● **Data extract**:
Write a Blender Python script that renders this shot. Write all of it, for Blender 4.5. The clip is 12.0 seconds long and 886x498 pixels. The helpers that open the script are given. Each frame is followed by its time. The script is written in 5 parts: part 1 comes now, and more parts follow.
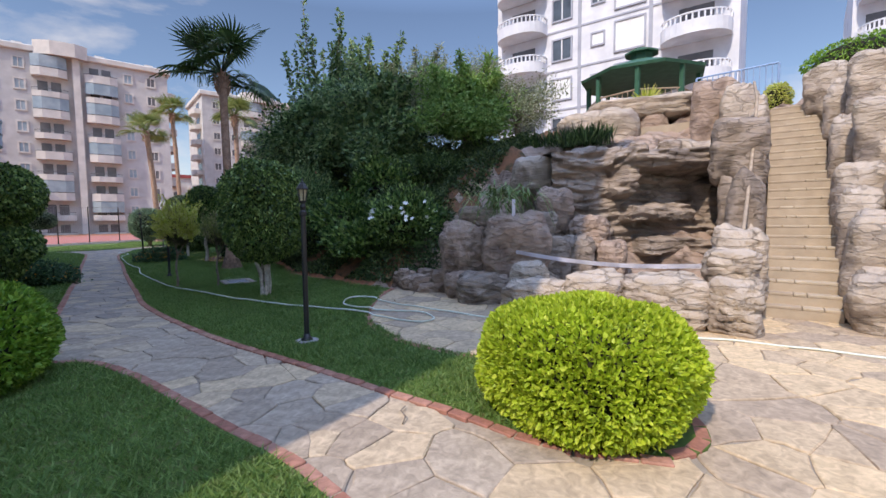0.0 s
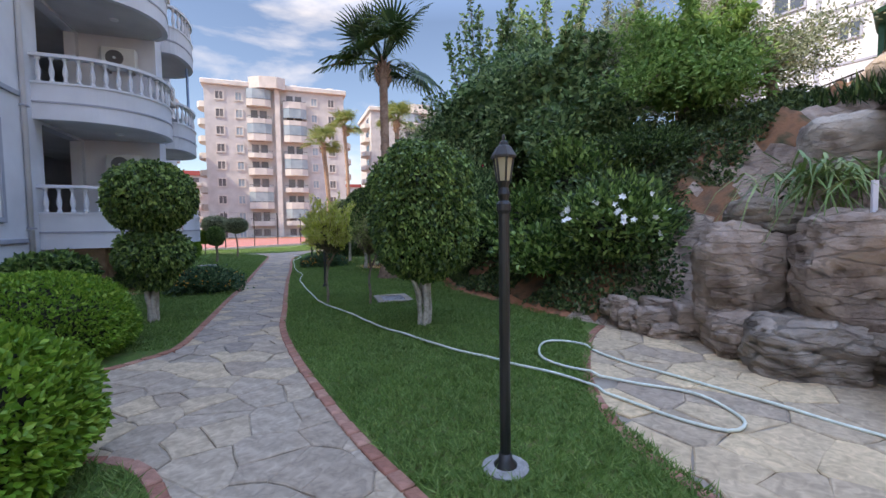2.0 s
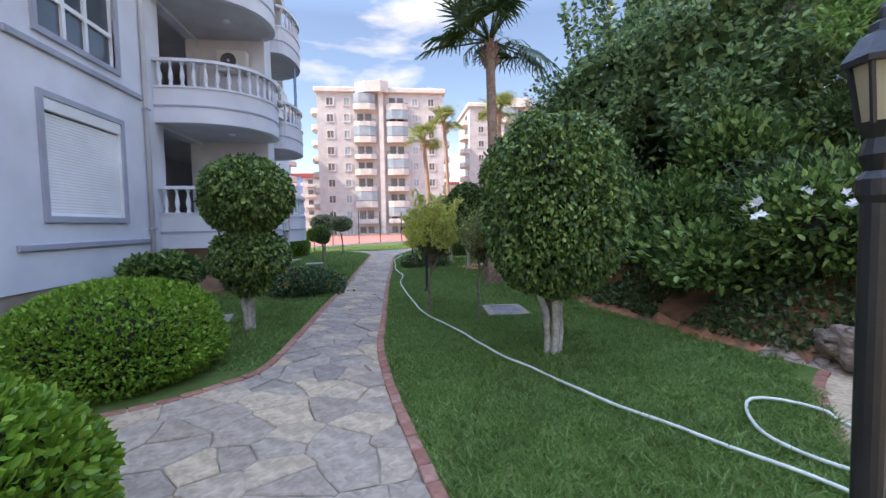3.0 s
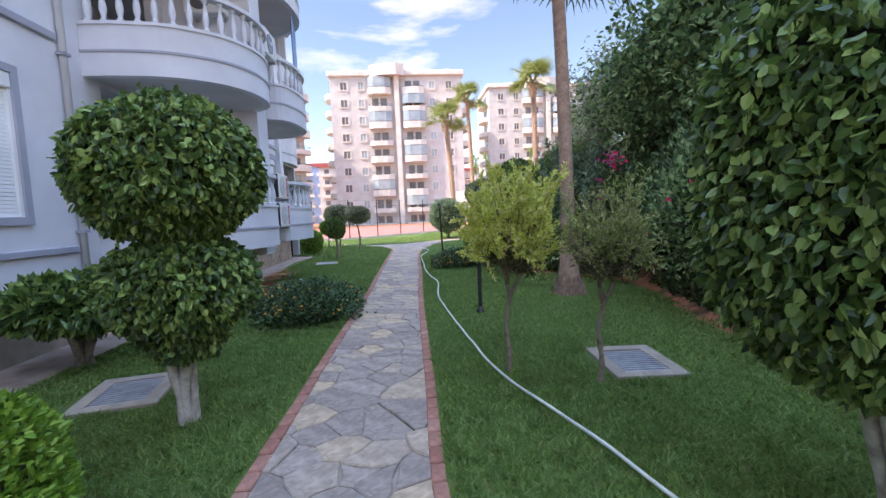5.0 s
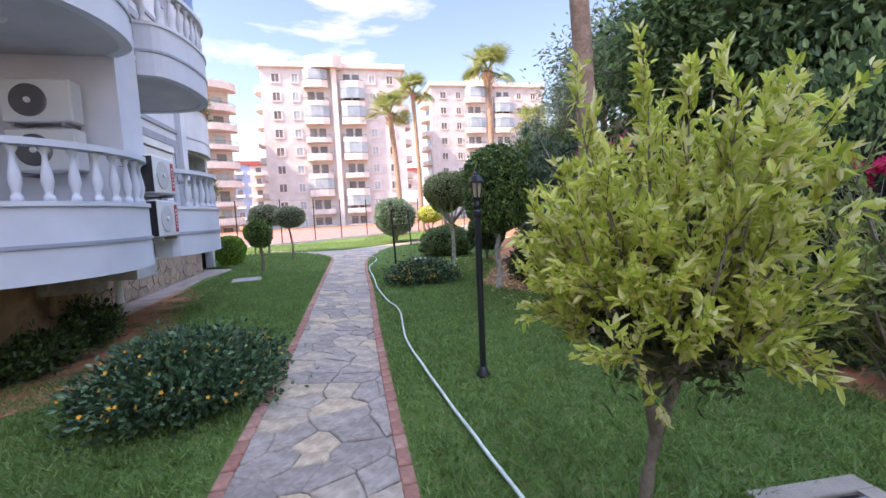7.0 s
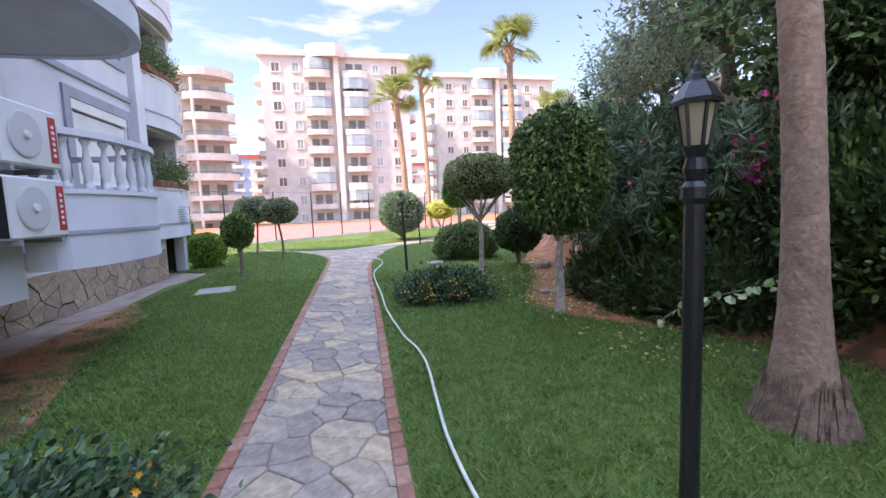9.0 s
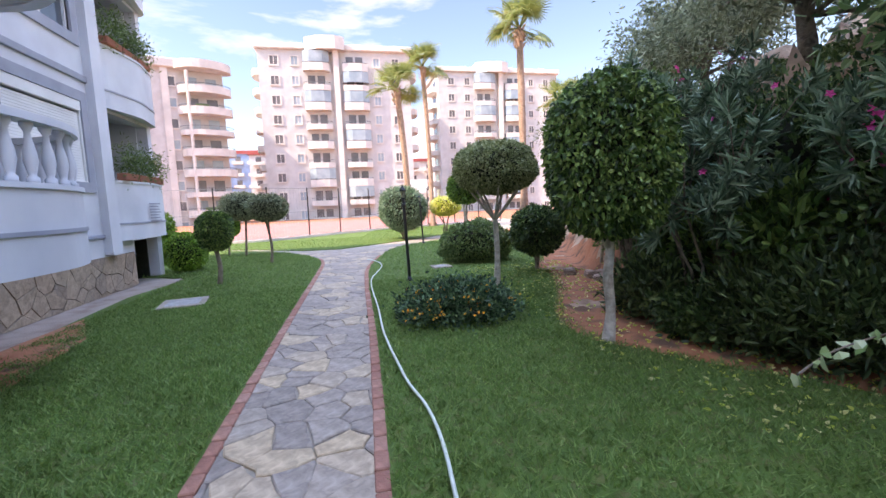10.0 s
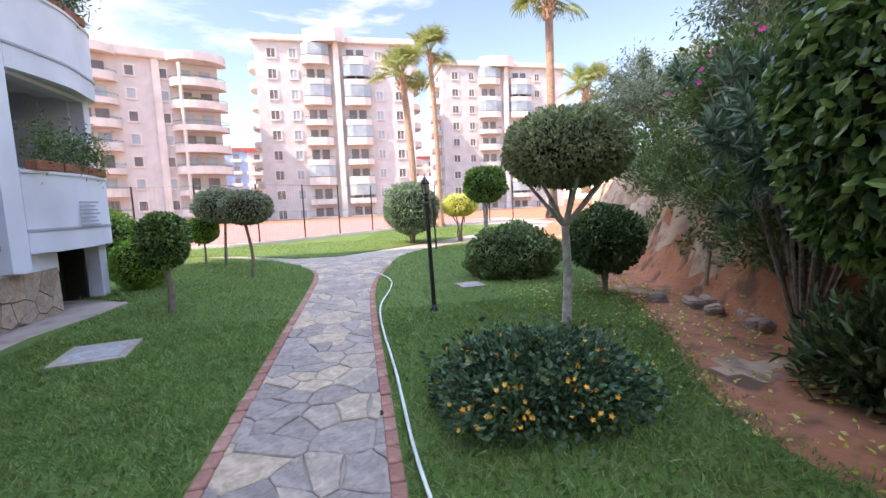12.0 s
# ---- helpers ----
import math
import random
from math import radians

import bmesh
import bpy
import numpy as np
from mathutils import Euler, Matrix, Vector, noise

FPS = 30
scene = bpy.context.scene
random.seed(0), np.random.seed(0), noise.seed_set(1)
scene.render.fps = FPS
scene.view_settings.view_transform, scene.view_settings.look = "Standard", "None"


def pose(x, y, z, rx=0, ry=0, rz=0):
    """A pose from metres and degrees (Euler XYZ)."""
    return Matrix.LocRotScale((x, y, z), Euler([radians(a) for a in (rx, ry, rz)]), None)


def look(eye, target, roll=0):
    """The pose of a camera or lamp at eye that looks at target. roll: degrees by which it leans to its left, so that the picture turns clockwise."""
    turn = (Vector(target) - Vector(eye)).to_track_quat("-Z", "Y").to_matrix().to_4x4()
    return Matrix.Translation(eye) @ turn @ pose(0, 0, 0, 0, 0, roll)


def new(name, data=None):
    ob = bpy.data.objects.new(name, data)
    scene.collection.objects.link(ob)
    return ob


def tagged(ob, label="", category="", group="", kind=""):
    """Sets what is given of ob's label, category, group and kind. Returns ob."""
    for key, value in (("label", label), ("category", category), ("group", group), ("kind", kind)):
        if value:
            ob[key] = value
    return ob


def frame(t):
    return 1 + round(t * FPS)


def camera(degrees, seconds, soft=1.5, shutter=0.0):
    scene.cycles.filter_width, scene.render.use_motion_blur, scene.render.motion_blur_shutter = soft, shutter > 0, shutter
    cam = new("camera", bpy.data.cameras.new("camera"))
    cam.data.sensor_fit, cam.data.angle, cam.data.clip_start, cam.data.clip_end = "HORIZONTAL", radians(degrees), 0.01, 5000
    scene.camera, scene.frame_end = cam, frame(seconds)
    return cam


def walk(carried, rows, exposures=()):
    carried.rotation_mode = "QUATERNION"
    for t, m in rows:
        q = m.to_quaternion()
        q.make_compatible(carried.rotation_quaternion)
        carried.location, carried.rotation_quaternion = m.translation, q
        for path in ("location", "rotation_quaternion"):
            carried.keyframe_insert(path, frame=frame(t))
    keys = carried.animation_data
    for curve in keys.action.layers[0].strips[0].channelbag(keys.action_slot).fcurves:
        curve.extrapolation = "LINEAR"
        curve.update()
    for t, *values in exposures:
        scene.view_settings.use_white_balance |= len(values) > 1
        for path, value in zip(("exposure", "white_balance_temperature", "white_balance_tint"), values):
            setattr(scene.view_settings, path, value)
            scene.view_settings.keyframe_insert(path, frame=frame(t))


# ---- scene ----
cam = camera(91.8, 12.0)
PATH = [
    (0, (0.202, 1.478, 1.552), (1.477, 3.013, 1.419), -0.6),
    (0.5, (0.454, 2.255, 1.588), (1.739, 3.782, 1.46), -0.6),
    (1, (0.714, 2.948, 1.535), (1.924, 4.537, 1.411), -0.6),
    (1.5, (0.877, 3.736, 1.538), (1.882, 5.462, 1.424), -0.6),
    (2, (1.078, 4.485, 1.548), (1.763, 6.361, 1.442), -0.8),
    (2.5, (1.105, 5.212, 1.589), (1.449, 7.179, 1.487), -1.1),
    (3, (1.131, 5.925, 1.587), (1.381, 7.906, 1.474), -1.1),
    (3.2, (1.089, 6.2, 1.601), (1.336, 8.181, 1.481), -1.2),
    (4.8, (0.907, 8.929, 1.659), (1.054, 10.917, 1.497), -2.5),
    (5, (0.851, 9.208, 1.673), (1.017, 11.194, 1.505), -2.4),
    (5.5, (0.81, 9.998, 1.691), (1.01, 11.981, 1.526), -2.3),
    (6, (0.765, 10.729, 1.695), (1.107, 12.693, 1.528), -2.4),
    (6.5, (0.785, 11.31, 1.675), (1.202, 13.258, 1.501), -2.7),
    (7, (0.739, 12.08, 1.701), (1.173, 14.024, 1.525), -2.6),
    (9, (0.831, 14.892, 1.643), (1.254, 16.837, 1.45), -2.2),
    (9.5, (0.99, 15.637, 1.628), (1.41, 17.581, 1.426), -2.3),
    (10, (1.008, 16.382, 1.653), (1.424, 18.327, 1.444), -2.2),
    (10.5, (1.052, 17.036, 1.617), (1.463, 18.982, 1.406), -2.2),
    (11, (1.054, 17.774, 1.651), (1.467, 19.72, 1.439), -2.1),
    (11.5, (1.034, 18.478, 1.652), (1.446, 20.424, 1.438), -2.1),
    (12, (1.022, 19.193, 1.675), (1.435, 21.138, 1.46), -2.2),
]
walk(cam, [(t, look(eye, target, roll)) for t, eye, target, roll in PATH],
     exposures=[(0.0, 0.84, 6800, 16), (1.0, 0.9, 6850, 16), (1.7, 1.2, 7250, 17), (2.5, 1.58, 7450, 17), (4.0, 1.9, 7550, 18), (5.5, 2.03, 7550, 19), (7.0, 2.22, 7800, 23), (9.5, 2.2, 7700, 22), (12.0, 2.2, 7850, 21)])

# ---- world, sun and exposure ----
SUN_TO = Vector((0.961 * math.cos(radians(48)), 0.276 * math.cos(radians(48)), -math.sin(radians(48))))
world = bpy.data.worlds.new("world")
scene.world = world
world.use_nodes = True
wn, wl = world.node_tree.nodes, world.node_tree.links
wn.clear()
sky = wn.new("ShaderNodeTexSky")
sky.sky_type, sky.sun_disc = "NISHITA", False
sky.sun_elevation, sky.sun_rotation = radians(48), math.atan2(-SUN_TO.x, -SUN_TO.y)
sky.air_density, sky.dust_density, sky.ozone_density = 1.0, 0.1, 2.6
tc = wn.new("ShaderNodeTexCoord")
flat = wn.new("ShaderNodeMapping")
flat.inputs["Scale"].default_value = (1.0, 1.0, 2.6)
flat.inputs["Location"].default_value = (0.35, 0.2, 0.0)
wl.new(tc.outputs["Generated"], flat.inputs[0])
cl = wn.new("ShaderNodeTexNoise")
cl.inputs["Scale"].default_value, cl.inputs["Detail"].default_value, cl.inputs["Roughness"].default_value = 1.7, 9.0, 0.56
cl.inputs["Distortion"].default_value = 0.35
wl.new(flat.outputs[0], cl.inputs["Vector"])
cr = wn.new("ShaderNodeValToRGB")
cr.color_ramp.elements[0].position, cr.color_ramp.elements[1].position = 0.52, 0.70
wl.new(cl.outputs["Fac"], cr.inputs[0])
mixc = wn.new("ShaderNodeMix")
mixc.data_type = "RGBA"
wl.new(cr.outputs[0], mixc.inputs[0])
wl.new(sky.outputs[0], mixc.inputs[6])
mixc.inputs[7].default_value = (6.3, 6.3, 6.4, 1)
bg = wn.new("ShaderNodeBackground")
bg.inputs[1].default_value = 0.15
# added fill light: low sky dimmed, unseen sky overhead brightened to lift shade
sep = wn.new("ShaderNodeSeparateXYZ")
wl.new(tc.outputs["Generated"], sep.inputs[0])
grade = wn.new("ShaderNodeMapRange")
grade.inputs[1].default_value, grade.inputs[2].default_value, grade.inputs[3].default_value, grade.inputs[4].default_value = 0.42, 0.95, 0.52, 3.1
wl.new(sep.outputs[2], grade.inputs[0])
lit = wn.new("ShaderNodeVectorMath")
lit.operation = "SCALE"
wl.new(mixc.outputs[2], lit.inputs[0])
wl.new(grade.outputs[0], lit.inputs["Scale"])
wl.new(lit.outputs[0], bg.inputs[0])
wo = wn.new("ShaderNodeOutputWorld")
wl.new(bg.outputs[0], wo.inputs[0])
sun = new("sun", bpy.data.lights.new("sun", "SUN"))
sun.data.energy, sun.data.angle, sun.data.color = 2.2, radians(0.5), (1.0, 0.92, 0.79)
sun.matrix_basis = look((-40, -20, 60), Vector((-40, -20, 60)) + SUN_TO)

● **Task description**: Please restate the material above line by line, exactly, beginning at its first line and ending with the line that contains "q.make_compatible(carried.rotation_quaternion)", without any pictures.

● **Correct answer**:
Write a Blender Python script that renders this shot. Write all of it, for Blender 4.5. The clip is 12.0 seconds long and 886x498 pixels. The helpers that open the script are given. Each frame is followed by its time. The script is written in 5 parts: part 1 comes now, and more parts follow.
0.0 s
2.0 s
3.0 s
5.0 s
7.0 s
9.0 s
10.0 s
12.0 s
# ---- helpers ----
import math
import random
from math import radians

import bmesh
import bpy
import numpy as np
from mathutils import Euler, Matrix, Vector, noise

FPS = 30
scene = bpy.context.scene
random.seed(0), np.random.seed(0), noise.seed_set(1)
scene.render.fps = FPS
scene.view_settings.view_transform, scene.view_settings.look = "Standard", "None"


def pose(x, y, z, rx=0, ry=0, rz=0):
    """A pose from metres and degrees (Euler XYZ)."""
    return Matrix.LocRotScale((x, y, z), Euler([radians(a) for a in (rx, ry, rz)]), None)


def look(eye, target, roll=0):
    """The pose of a camera or lamp at eye that looks at target. roll: degrees by which it leans to its left, so that the picture turns clockwise."""
    turn = (Vector(target) - Vector(eye)).to_track_quat("-Z", "Y").to_matrix().to_4x4()
    return Matrix.Translation(eye) @ turn @ pose(0, 0, 0, 0, 0, roll)


def new(name, data=None):
    ob = bpy.data.objects.new(name, data)
    scene.collection.objects.link(ob)
    return ob


def tagged(ob, label="", category="", group="", kind=""):
    """Sets what is given of ob's label, category, group and kind. Returns ob."""
    for key, value in (("label", label), ("category", category), ("group", group), ("kind", kind)):
        if value:
            ob[key] = value
    return ob


def frame(t):
    return 1 + round(t * FPS)


def camera(degrees, seconds, soft=1.5, shutter=0.0):
    scene.cycles.filter_width, scene.render.use_motion_blur, scene.render.motion_blur_shutter = soft, shutter > 0, shutter
    cam = new("camera", bpy.data.cameras.new("camera"))
    cam.data.sensor_fit, cam.data.angle, cam.data.clip_start, cam.data.clip_end = "HORIZONTAL", radians(degrees), 0.01, 5000
    scene.camera, scene.frame_end = cam, frame(seconds)
    return cam


def walk(carried, rows, exposures=()):
    carried.rotation_mode = "QUATERNION"
    for t, m in rows:
        q = m.to_quaternion()
        q.make_compatible(carried.rotation_quaternion)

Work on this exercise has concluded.